The cabinet doors in the vanities are screened.
The children's playroom over the garage connects through the master bedroom closet. A work in progress, the carpet is the trendy antelope print.
I hope you enjoyed Sally's house as much as I did! Besides being an interior designer (and if you are interested in contacting Sally, email me and I'll forward it on to Sally) she has recently opened a booth selling antiques and decorative items at Antiques and Interiors on Dunlavy. Below, are a few items from her booth:
A pair of beautiful antique, gilt arm chairs, upholstered in while muslin.
A Wheat designed cross, make from Boliver Island driftwood.
Painted white chest, assorted statutes and artwork.
Gilt bench, covered in linen.
A pair of vintage chairs newly upholstered in a trendy trellis fabric.

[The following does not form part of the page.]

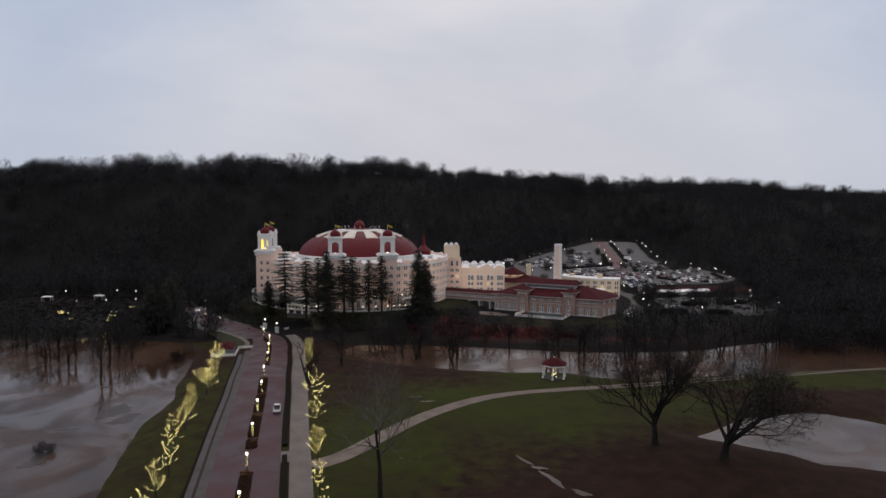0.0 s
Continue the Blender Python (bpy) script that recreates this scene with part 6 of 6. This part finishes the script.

One of a pair of driftwood lamps, designed by Sally Wheat.
Finally, a standing lamp, made of driftwood, designed by Sally Wheat.
Looking around at other booths at Antiques and Interiors on Dunlavy, I spotted several items that reminded me of Sally's home:
Antique shutters - these are similar to the shutters found in Sally's family room.
A pair of candlesticks similar to those found on Sally's dining room table.
One of Houston's favorite antique dealers, Annette Schatte also recently opened a booth here. Here, Schatte sells mirrors that are similar to the antique mirrors found in Sally's home. The iron candelabra is similar to the one found in the Wheats' family room.
Schatte is selling this French lantern, similar to the one hanging in Sally's entry hall.
A dark wood dining room table with a hand planed table top is reminiscent of the one in Sally's dining room.
And lastly, one more lantern from Annette Schatte.
To learn more about Belgian style interior design, the web site www.beta-plus.com has a large library of coffee table books for sale. Published in Belgium, the books are gorgeous with page after page of interiors in the Belgian style that is rapidly gaining in popularity, giving rise to the saying "Belgian is the new Sweden."